Clips as scene scripts:
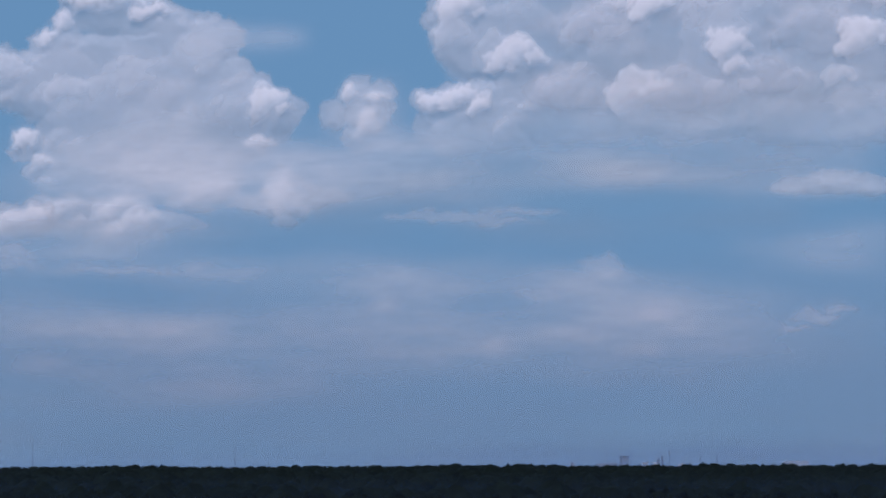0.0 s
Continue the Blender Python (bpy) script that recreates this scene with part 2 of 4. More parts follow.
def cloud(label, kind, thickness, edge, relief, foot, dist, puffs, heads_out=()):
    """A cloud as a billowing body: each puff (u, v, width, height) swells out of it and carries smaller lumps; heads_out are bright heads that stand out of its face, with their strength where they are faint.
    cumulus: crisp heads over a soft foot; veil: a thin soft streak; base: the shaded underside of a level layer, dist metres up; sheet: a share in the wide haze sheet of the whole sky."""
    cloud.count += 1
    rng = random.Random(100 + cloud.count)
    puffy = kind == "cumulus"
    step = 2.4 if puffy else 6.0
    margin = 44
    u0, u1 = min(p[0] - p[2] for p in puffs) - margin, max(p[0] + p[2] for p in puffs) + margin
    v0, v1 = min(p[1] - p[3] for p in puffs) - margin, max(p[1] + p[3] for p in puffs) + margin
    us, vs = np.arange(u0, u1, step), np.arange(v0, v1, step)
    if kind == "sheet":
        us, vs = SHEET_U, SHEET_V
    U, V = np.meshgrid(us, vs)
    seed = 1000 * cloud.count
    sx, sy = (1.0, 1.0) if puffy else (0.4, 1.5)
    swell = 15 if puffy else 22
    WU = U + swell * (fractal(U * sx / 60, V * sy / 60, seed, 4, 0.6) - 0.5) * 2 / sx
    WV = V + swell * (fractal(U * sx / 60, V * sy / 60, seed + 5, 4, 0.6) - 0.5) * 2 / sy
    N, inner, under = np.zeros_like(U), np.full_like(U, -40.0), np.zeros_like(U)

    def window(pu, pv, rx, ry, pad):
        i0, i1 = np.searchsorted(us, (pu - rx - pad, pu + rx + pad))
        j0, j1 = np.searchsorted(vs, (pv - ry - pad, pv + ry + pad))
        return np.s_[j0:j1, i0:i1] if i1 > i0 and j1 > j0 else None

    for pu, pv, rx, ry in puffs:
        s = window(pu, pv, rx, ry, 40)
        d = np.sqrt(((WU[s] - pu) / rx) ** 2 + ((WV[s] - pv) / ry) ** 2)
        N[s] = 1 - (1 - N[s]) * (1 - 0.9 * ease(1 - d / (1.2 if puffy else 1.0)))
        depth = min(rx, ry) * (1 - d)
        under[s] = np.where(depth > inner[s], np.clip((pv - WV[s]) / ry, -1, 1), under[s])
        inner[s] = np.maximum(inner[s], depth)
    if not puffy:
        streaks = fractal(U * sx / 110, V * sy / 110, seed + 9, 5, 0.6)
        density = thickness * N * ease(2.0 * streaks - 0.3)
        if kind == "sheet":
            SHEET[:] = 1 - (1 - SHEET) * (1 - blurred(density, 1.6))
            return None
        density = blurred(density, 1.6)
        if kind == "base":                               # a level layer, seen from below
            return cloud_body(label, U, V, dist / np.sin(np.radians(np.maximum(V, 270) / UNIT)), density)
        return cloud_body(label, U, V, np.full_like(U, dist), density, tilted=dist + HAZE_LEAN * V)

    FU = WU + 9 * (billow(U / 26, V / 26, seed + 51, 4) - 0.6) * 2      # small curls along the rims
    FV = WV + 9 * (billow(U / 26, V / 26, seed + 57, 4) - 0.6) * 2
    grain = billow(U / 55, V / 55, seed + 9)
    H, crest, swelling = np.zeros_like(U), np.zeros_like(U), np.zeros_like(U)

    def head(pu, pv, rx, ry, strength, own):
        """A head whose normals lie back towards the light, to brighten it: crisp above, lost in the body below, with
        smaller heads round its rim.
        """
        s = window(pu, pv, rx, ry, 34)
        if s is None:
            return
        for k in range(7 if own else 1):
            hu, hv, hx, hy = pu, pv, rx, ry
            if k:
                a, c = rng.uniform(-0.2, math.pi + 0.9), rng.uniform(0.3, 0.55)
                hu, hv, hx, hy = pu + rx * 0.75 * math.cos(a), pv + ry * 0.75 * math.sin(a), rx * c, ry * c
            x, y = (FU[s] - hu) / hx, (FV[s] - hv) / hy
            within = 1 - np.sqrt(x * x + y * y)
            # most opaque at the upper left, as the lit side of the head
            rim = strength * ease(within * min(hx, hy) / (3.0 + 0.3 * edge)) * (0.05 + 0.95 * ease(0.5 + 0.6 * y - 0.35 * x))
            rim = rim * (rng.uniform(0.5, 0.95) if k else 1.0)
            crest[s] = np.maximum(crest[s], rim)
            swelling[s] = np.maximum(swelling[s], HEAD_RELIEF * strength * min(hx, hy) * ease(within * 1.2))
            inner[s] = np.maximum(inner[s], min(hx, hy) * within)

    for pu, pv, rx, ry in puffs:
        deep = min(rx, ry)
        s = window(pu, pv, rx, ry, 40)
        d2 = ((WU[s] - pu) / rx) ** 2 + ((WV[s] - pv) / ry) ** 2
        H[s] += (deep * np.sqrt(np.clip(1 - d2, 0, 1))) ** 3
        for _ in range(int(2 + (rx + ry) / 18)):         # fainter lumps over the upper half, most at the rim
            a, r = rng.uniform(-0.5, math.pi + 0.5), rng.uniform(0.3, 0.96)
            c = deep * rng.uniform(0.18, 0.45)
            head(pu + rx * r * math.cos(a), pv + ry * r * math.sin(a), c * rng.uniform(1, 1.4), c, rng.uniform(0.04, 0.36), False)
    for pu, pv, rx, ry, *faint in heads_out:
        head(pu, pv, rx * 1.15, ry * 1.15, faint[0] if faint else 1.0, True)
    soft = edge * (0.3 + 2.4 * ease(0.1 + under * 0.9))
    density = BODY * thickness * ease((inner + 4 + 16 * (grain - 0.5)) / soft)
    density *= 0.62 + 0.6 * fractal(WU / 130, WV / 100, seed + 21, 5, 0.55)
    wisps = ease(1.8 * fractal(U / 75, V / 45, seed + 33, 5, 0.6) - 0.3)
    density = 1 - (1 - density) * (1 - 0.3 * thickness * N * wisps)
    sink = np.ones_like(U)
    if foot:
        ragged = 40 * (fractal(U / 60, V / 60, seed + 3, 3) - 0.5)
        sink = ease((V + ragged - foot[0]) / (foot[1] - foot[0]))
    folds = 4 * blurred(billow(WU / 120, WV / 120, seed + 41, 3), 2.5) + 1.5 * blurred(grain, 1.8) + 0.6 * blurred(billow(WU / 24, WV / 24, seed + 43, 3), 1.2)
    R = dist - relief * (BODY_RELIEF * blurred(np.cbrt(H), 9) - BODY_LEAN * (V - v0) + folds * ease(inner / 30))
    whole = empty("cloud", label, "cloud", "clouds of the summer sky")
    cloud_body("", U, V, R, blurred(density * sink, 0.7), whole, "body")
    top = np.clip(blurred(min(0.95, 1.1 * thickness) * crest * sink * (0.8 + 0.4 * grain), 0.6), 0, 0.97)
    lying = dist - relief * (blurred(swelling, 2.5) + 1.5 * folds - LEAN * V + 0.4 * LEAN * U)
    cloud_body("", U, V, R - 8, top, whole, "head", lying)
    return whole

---

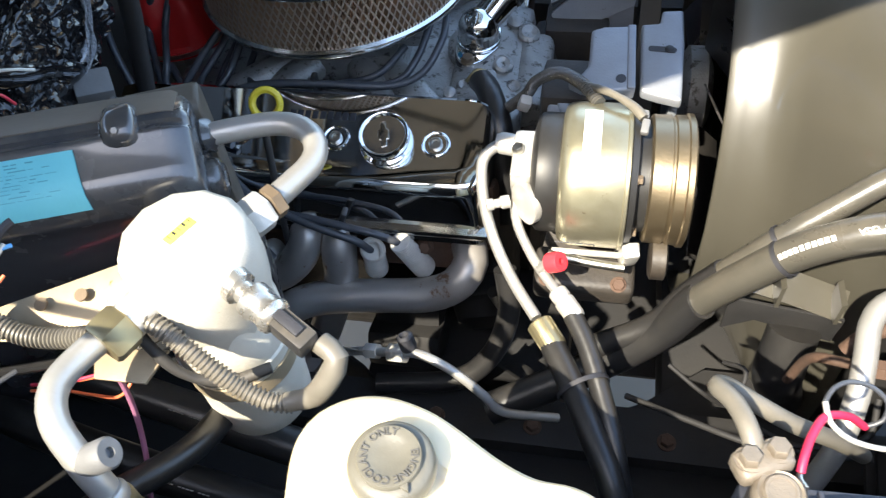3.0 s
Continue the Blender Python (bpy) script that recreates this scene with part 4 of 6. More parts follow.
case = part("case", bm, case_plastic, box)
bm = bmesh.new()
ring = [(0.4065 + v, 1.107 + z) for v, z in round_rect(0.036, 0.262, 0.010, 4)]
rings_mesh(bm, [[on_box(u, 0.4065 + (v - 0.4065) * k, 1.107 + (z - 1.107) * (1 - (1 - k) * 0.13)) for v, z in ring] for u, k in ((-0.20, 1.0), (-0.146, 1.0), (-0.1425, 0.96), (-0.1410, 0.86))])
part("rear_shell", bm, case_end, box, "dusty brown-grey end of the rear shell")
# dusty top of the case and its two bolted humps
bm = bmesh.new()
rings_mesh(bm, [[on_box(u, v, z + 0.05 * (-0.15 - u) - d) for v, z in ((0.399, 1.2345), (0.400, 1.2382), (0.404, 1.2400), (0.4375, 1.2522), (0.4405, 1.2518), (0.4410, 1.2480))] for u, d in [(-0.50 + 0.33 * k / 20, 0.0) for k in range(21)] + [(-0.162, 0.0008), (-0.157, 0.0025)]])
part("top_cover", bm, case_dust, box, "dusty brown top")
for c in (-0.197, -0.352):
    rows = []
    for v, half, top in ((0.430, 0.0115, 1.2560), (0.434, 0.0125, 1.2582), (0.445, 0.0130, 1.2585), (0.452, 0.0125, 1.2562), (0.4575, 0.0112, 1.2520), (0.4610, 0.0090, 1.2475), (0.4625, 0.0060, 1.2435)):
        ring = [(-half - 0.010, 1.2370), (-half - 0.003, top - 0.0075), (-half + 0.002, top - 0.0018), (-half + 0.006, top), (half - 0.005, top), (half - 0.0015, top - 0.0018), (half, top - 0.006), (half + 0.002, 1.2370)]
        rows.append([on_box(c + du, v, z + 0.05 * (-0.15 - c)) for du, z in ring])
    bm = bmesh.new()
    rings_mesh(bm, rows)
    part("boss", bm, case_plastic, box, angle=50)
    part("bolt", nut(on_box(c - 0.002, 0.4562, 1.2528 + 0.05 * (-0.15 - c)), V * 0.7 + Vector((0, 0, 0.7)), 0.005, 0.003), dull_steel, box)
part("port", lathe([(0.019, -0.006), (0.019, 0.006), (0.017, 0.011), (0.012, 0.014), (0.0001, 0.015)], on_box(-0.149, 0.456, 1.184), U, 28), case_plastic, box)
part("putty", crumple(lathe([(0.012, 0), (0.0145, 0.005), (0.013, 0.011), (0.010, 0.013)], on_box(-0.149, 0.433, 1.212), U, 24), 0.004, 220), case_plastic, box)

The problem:
The line with "4. More parts follow." marks the start and the line with "return np.s_[j0:j1, i0:i1]" marks the end; transcribe every line in that stretch, unchanged.

Solution below:
Continue the Blender Python (bpy) script that recreates this scene with part 2 of 4. More parts follow.
def cloud(label, kind, thickness, edge, relief, foot, dist, puffs, heads_out=()):
    """A cloud as a billowing body: each puff (u, v, width, height) swells out of it and carries smaller lumps; heads_out are bright heads that stand out of its face, with their strength where they are faint.
    cumulus: crisp heads over a soft foot; veil: a thin soft streak; base: the shaded underside of a level layer, dist metres up; sheet: a share in the wide haze sheet of the whole sky."""
    cloud.count += 1
    rng = random.Random(100 + cloud.count)
    puffy = kind == "cumulus"
    step = 2.4 if puffy else 6.0
    margin = 44
    u0, u1 = min(p[0] - p[2] for p in puffs) - margin, max(p[0] + p[2] for p in puffs) + margin
    v0, v1 = min(p[1] - p[3] for p in puffs) - margin, max(p[1] + p[3] for p in puffs) + margin
    us, vs = np.arange(u0, u1, step), np.arange(v0, v1, step)
    if kind == "sheet":
        us, vs = SHEET_U, SHEET_V
    U, V = np.meshgrid(us, vs)
    seed = 1000 * cloud.count
    sx, sy = (1.0, 1.0) if puffy else (0.4, 1.5)
    swell = 15 if puffy else 22
    WU = U + swell * (fractal(U * sx / 60, V * sy / 60, seed, 4, 0.6) - 0.5) * 2 / sx
    WV = V + swell * (fractal(U * sx / 60, V * sy / 60, seed + 5, 4, 0.6) - 0.5) * 2 / sy
    N, inner, under = np.zeros_like(U), np.full_like(U, -40.0), np.zeros_like(U)

    def window(pu, pv, rx, ry, pad):
        i0, i1 = np.searchsorted(us, (pu - rx - pad, pu + rx + pad))
        j0, j1 = np.searchsorted(vs, (pv - ry - pad, pv + ry + pad))
        return np.s_[j0:j1, i0:i1] if i1 > i0 and j1 > j0 else None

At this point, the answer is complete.